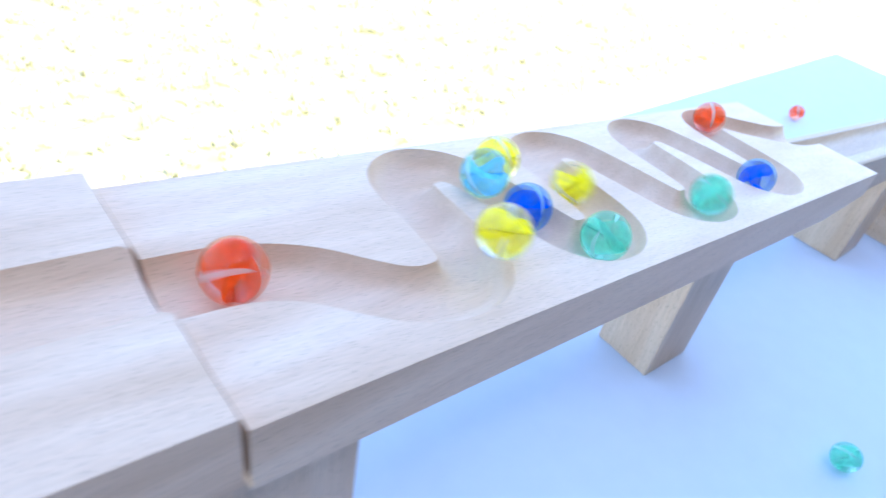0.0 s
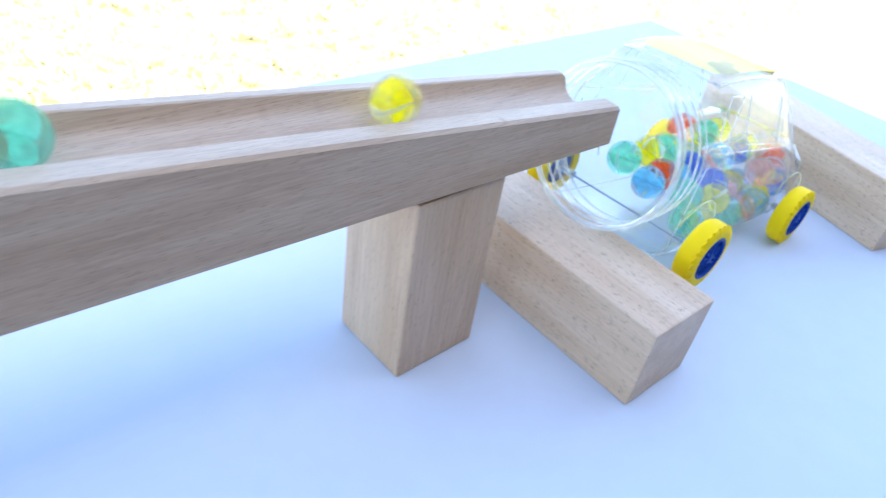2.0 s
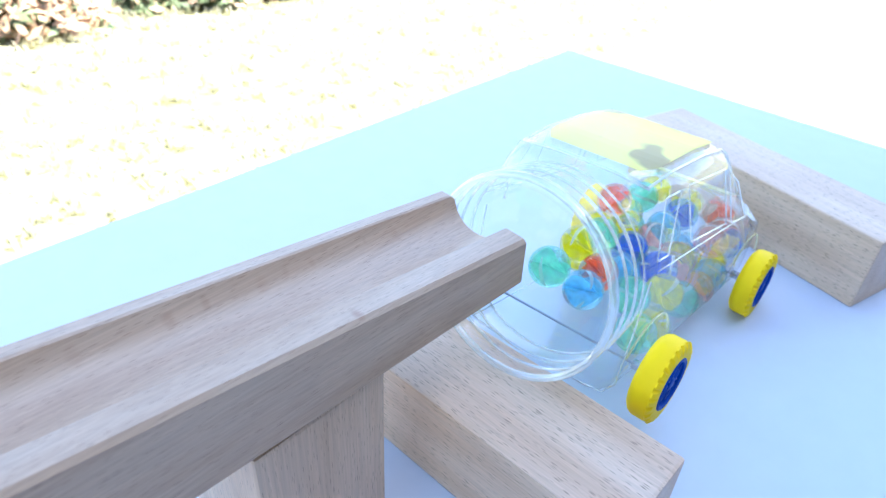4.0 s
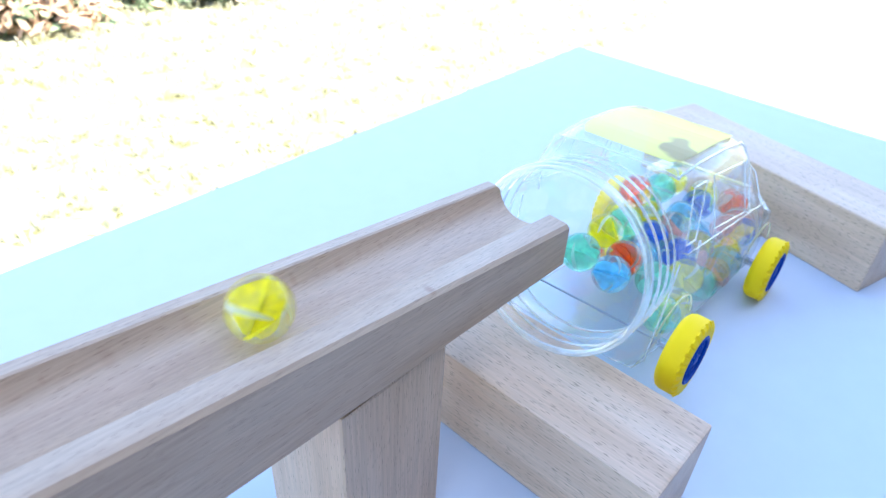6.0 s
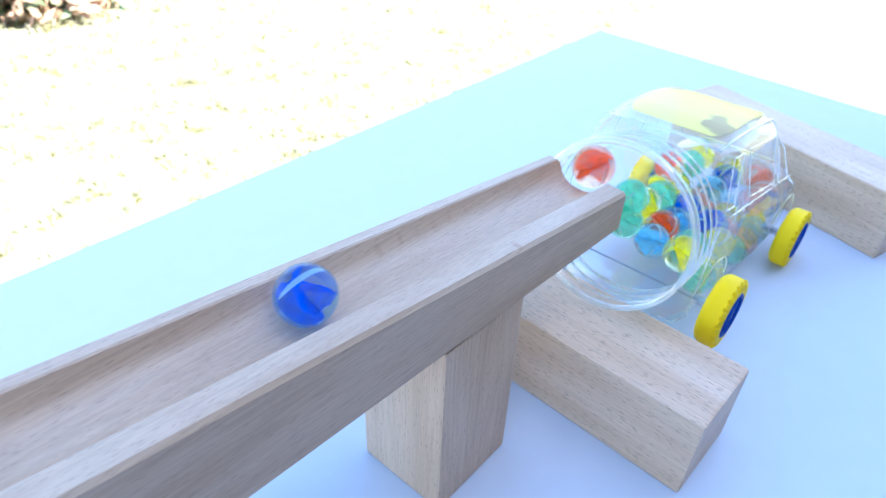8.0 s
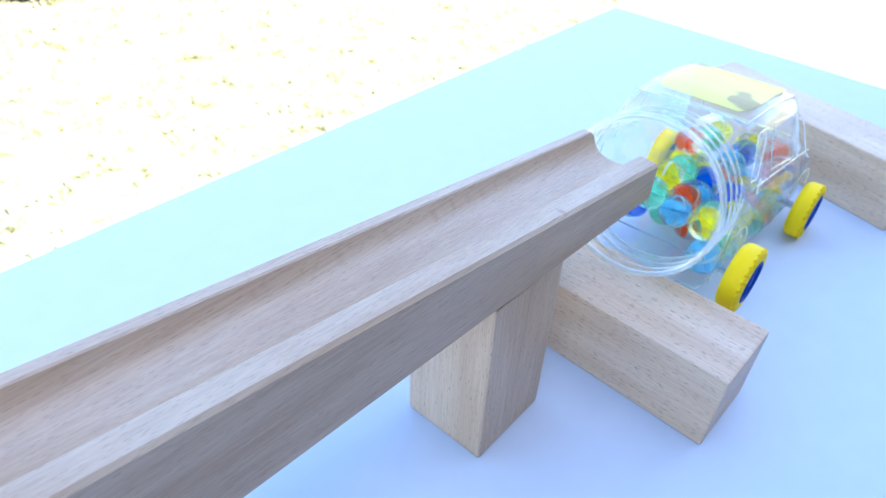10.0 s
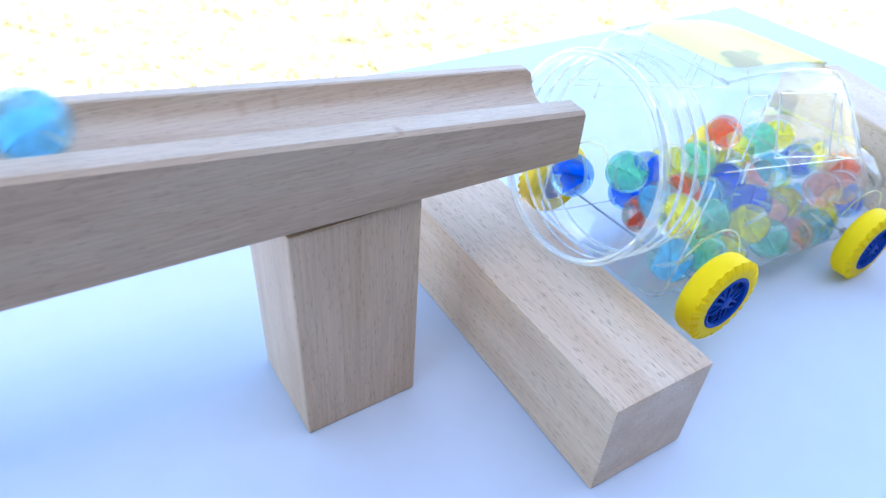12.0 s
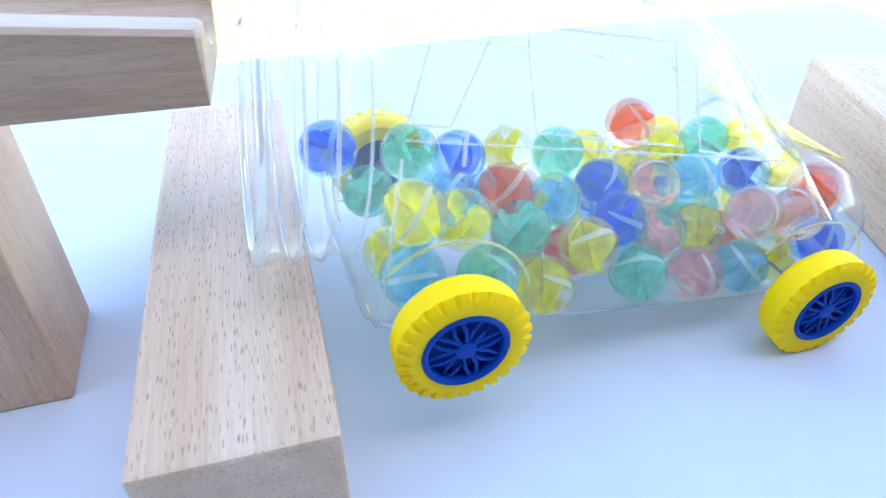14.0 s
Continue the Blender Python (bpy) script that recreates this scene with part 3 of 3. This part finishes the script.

· · · · · · ·

- Task statement: Images in the data above are to be skipped. Retype all other material exactly.

- Exercise result:
0.0 s
2.0 s
4.0 s
6.0 s
8.0 s
10.0 s
12.0 s
14.0 s
Continue the Blender Python (bpy) script that recreates this scene with part 3 of 3. This part finishes the script.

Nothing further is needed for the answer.